The pursuit of higher benchmark scores can also lead to a narrow focus in AI research. Researchers might prioritize developing models that are optimized for existing benchmarks, rather than exploring entirely new architectures or capabilities that might not be easily quantifiable by current metrics. This can create a feedback loop where the definition of AI progress becomes dictated by the limitations of our measurement tools, rather than by a holistic understanding of what constitutes true artificial intelligence.

The Future of AI Evaluation

So, what is the meaning of AI benchmarks? They are valuable tools for tracking progress in specific, well-defined tasks and for facilitating comparisons between models under controlled conditions. They provide a necessary, albeit incomplete, signal of advancement. However, they should not be mistaken for a definitive measure of an AI's overall intelligence, its understanding, or its real-world utility.

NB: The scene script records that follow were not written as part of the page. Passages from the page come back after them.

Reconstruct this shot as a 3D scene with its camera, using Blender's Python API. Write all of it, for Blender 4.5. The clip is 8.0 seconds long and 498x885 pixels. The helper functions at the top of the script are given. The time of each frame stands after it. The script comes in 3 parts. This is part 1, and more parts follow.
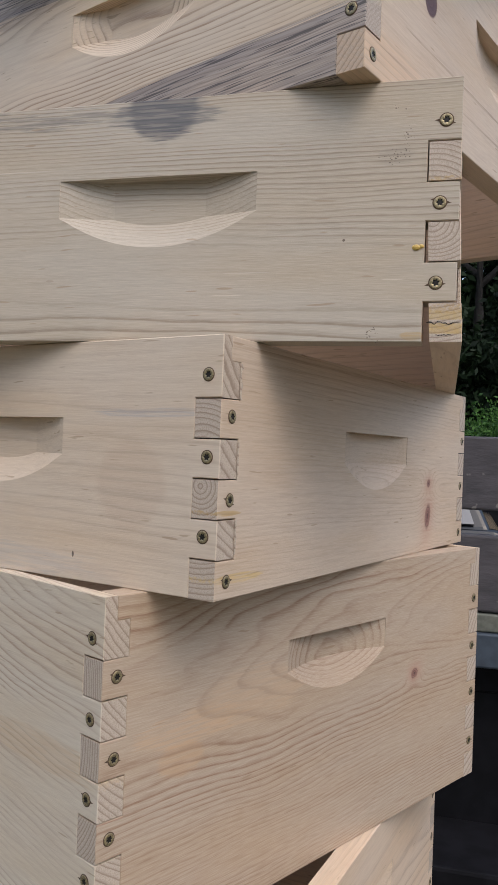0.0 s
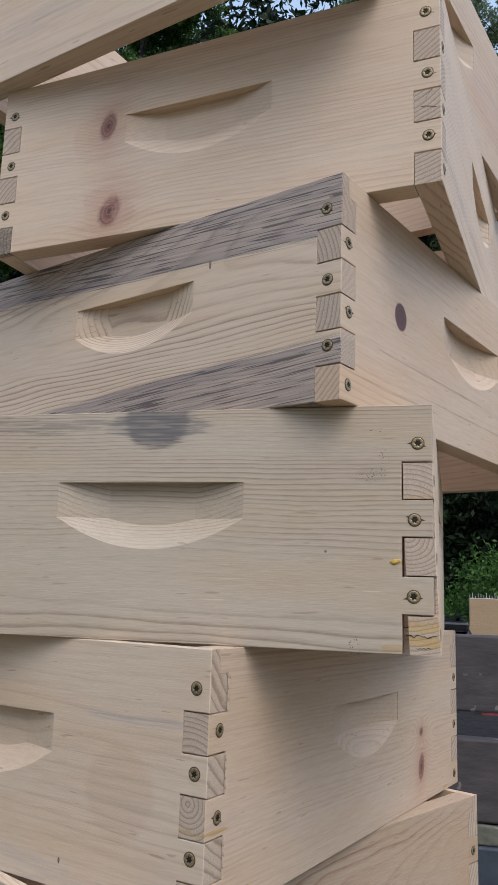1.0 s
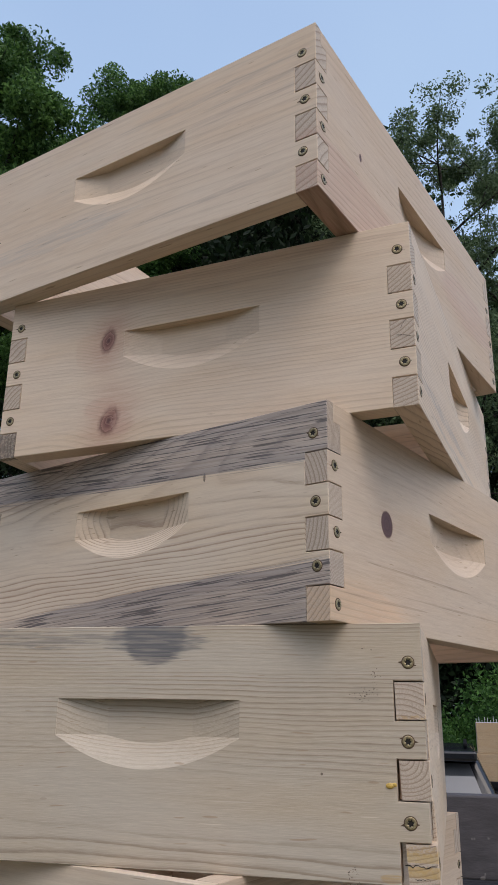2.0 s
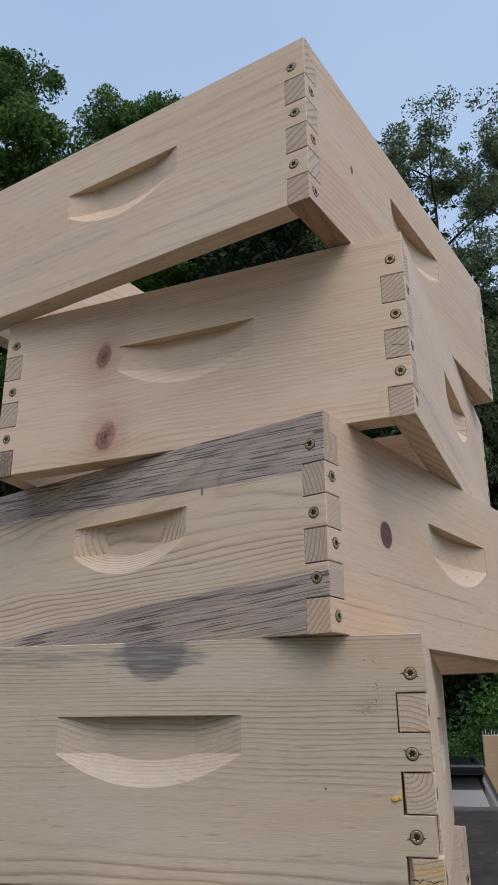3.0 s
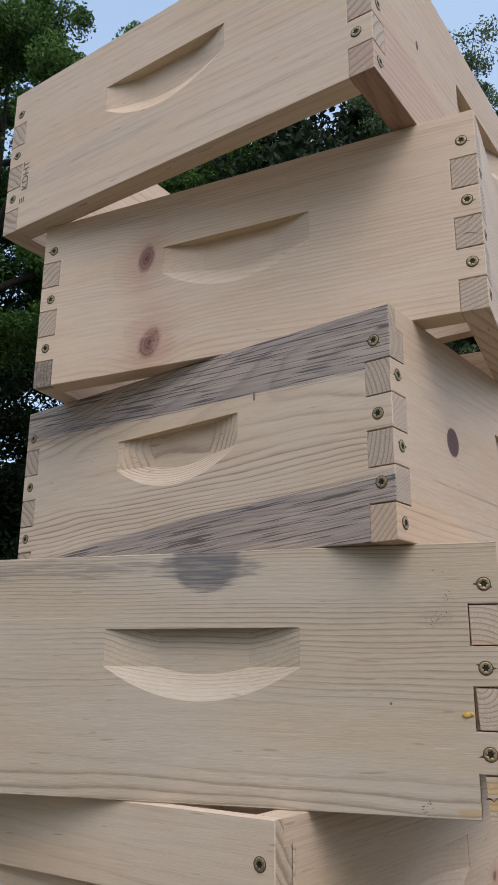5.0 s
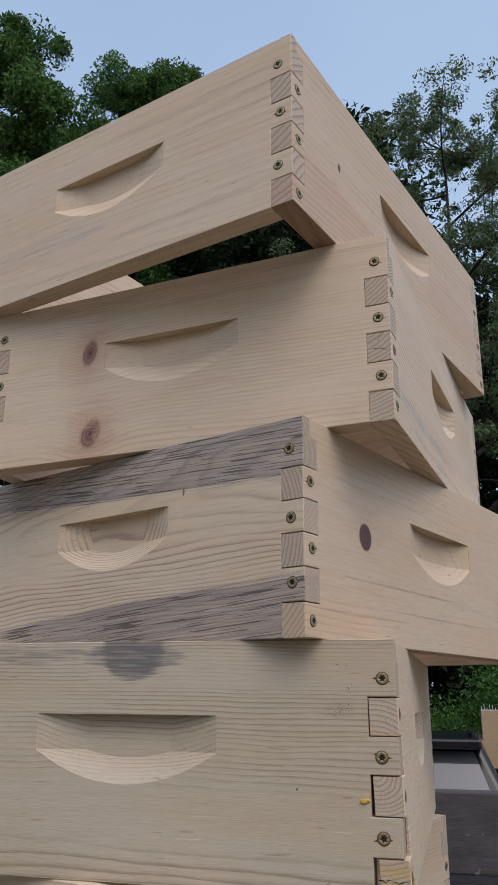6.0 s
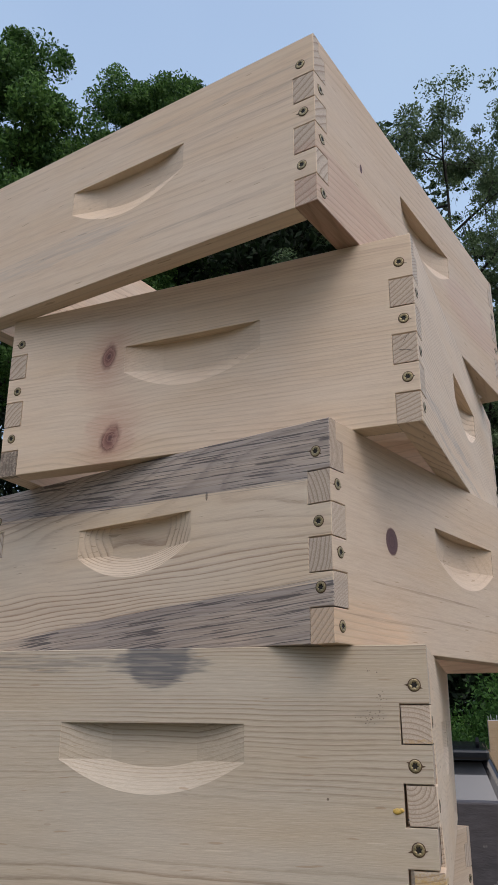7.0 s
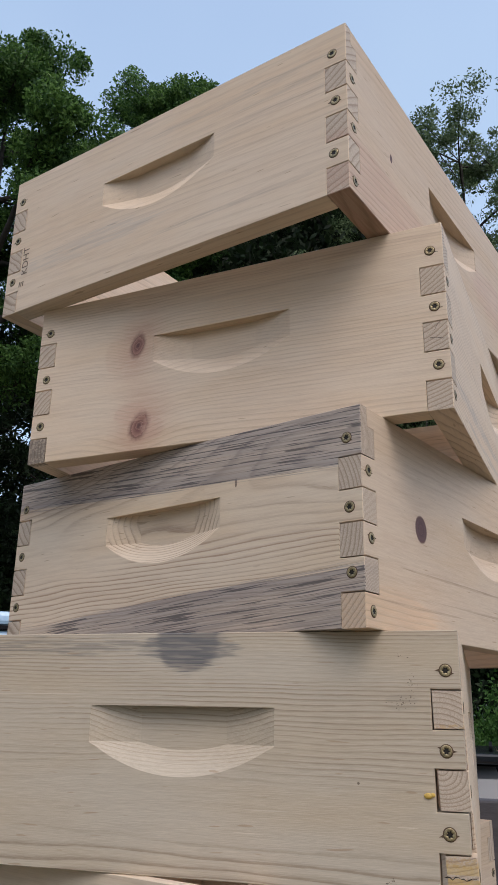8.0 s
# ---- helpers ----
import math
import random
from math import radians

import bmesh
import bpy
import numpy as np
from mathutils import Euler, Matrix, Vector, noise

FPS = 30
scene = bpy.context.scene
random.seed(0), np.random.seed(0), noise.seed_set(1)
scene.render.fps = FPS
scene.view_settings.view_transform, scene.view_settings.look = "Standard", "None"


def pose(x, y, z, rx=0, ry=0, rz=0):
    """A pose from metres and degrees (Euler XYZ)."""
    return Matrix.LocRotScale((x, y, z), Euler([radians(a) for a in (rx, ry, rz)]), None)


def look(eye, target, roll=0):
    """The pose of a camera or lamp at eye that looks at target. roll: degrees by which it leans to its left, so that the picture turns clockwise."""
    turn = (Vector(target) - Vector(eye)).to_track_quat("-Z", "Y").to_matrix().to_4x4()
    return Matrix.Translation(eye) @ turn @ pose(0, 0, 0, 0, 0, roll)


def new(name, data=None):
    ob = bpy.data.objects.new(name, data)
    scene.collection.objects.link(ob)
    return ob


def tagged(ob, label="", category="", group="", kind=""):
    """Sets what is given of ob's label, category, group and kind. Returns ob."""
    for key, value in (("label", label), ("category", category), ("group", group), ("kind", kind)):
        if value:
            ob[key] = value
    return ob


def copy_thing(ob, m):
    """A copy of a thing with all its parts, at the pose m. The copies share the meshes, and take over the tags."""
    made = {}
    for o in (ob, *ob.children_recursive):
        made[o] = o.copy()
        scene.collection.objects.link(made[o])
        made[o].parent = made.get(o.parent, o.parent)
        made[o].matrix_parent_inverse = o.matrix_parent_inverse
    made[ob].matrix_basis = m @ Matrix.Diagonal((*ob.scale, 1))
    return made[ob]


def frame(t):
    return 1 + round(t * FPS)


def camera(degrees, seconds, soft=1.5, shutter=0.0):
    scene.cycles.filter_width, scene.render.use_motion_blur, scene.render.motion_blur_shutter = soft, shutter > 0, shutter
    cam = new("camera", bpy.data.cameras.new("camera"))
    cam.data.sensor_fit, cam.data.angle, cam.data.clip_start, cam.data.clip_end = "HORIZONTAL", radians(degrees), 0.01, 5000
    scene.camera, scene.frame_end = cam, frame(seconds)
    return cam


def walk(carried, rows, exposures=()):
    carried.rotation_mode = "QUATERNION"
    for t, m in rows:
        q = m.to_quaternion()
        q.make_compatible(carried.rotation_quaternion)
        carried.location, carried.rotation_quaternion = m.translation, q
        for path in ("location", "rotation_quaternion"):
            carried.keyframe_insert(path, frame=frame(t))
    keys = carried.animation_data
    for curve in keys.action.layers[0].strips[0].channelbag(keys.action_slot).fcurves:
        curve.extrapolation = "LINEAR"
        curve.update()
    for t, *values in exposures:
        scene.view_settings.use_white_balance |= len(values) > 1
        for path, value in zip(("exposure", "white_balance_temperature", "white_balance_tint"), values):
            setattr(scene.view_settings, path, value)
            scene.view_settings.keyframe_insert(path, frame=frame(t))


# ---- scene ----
cam = camera(34.97, 8.0)
ROWS = [
    (0.0, 0.0029, -0.5091, 0.0944, 14.50, 0.69, -2.20),
    (0.2, 0.0069, -0.5120, 0.1205, 14.40, 3.17, -2.15),
    (0.5, 0.0093, -0.5258, 0.1607, 14.43, 6.98, -2.19),
    (1.0, 0.0146, -0.5417, 0.2060, 14.35, 10.61, -1.85),
    (1.5, 0.0252, -0.5704, 0.2538, 14.29, 15.54, -1.09),
    (1.7, 0.0251, -0.5837, 0.2695, 14.23, 17.37, -1.01),
    (2.8, 0.0278, -0.5875, 0.2766, 14.58, 19.89, 0.24),
    (3.0, 0.0272, -0.5828, 0.2723, 14.61, 19.96, 0.34),
    (3.5, 0.0134, -0.5605, 0.2595, 14.71, 18.93, 0.50),
    (4.0, -0.0035, -0.5419, 0.2439, 16.88, 16.58, 0.13),
    (4.2, -0.0084, -0.5448, 0.2423, 17.52, 16.18, -0.07),
    (5.3, 0.0033, -0.5343, 0.2682, 16.14, 16.42, -0.59),
    (5.5, 0.0188, -0.5555, 0.2841, 15.50, 16.75, -0.55),
    (6.0, 0.0498, -0.5890, 0.2938, 14.80, 17.99, -0.40),
    (6.5, 0.0520, -0.5878, 0.2901, 14.74, 18.51, -0.24),
    (7.0, 0.0299, -0.5829, 0.2913, 15.05, 18.72, -0.24),
    (7.5, 0.0244, -0.5770, 0.2842, 15.52, 18.79, -0.48),
    (8.0, 0.0161, -0.5849, 0.2785, 15.79, 18.87, -0.96),
]
walk(cam, [(t, pose(x, y, z, 90 + pitch, roll, yaw)) for t, x, y, z, yaw, pitch, roll in ROWS],
     exposures=((0.0, 1.24, 6180, 11), (1.0, 1.16, 6200, 11), (1.5, 1.08, 6200, 11), (3.0, 0.95, 6340, 11), (3.5, 0.97, 6380, 11), (4.0, 1.16, 6330, 11), (4.4, 1.16, 6330, 11),
                (5.5, 0.96, 6270, 11), (6.0, 0.89, 6320, 11), (6.5, 0.92, 6350, 11), (7.5, 1.05, 6370, 11), (8.0, 1.11, 6370, 11)))

# ---- light ----
world = bpy.data.worlds.new("evening_sky")
scene.world = world
world.use_nodes = True
wn = world.node_tree.nodes
sky = wn.new("ShaderNodeTexSky")
sky.sky_type = "NISHITA"
sky.sun_disc = False
sky.sun_elevation, sky.sun_rotation = radians(54), radians(144)
sky.air_density, sky.dust_density, sky.ozone_density = 1.0, 3.8, 0.4
wn["Background"].inputs["Strength"].default_value = 0.15
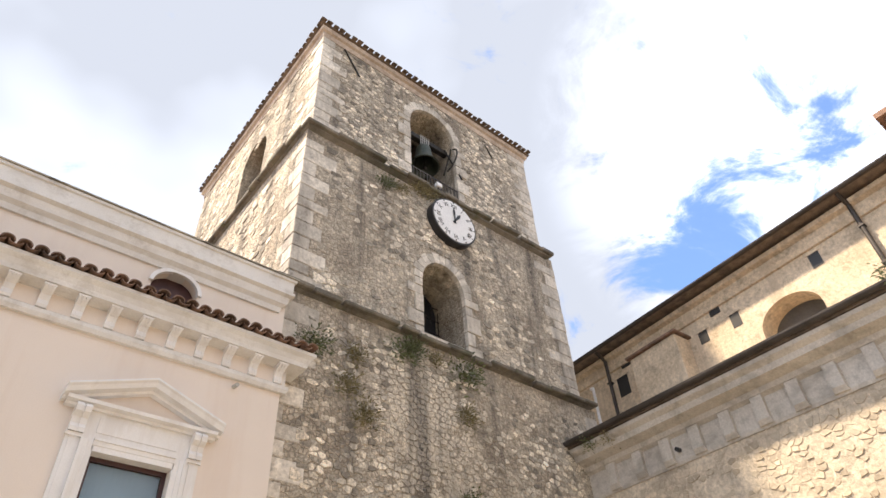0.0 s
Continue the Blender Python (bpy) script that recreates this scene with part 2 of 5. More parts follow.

As the field matures, there is a growing recognition of the need for more comprehensive evaluation methods. This includes evaluating models on dynamic, adversarial, and real-world datasets, assessing their robustness, fairness, and safety, and developing benchmarks that measure more abstract qualities like common sense reasoning and adaptability. The ultimate goal is to move beyond simple scorecards and towards evaluations that reflect the complex, nuanced, and often unpredictable nature of intelligence, both artificial and human.

What nobody has fully addressed yet is how to build benchmarks that truly capture the emergent, often unpredictable, capabilities of large language models, moving beyond static question-answering to assess dynamic interaction and genuine problem-solving.